Due to the Americans faring so badly at the moment – they’ve now won just once in the last seven matches – there is concern in some quarters that people might lose interest in the event on the other side of the Atlantic. McGinley, though, believes it is stronger than ever and warned his next two or three successors to expect tough battles as the likes of Patrick Reed and Jordan Spieth bid to turn around USA fortunes.
“Commercially, the Ryder Cup is going in one direction,” he said. “From a media perspective, it’s going in one direction. The exposure and amount of people watching it throughout the world, the viewing figures are going up and up and up. There’s no valid reason to think that the Ryder Cup is on the decline because we are winning.
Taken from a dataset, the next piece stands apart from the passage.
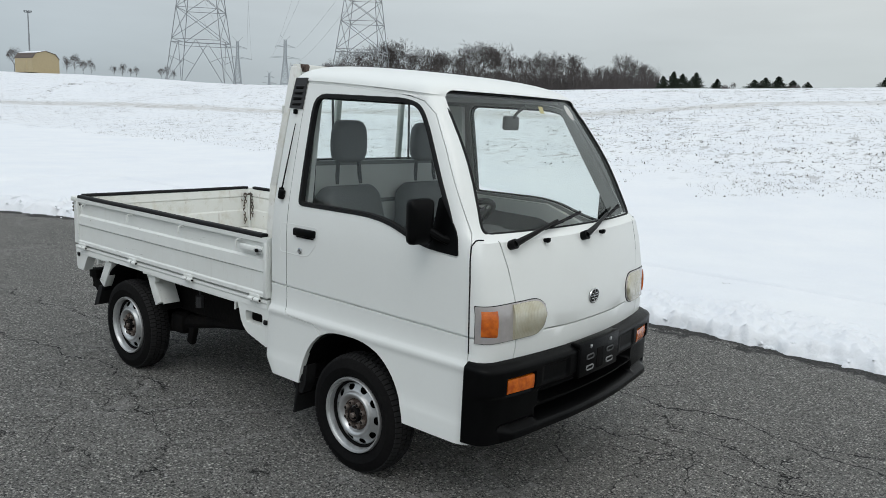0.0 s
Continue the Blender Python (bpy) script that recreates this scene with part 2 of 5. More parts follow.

“Also, Americans are very proud of their country. They will galvanise themselves. They will come back very, very strong in two years’ time and we have to be ready for that. That’s what makes it great. Don’t underestimate America.”
McGinley will be involved in choosing his successor. Along with his two predecessors, Colin Montgomerie and Jose Maria Olazabal, as well as European Tour chief executive George O’Grady and a member of the tournament committee, that appointment will be announced early next year.
By then, McGinley’s life will have returned to normal, his first step towards that being taken in this week’s Dunhill Links Championship before he heads to Ghana in a fortnight’s time to check up on his golf design business there, taking the little gold trophy with him, of course.
It has played a massive part in McGinley’s career. “That’s six Ryder Cups now I’ve been involved in and six wins, I do feel lucky,” he confessed. And the best between holing a winning putt and being winning captain? “The buzz at The Belfry was incredible whereas here I was a lot more in management mode,” he said. “So I would say The Belfry, but the sense of satisfaction is exactly the same.”
McGinley has definitely been a man with a Midas touch in the Ryder Cup. He’s just glad it’s golf and not ping pong.
“A lot of our players went into the American team room (on Sunday night), played them at table tennis and we got our ass kicked,” he said in signing off as European captain.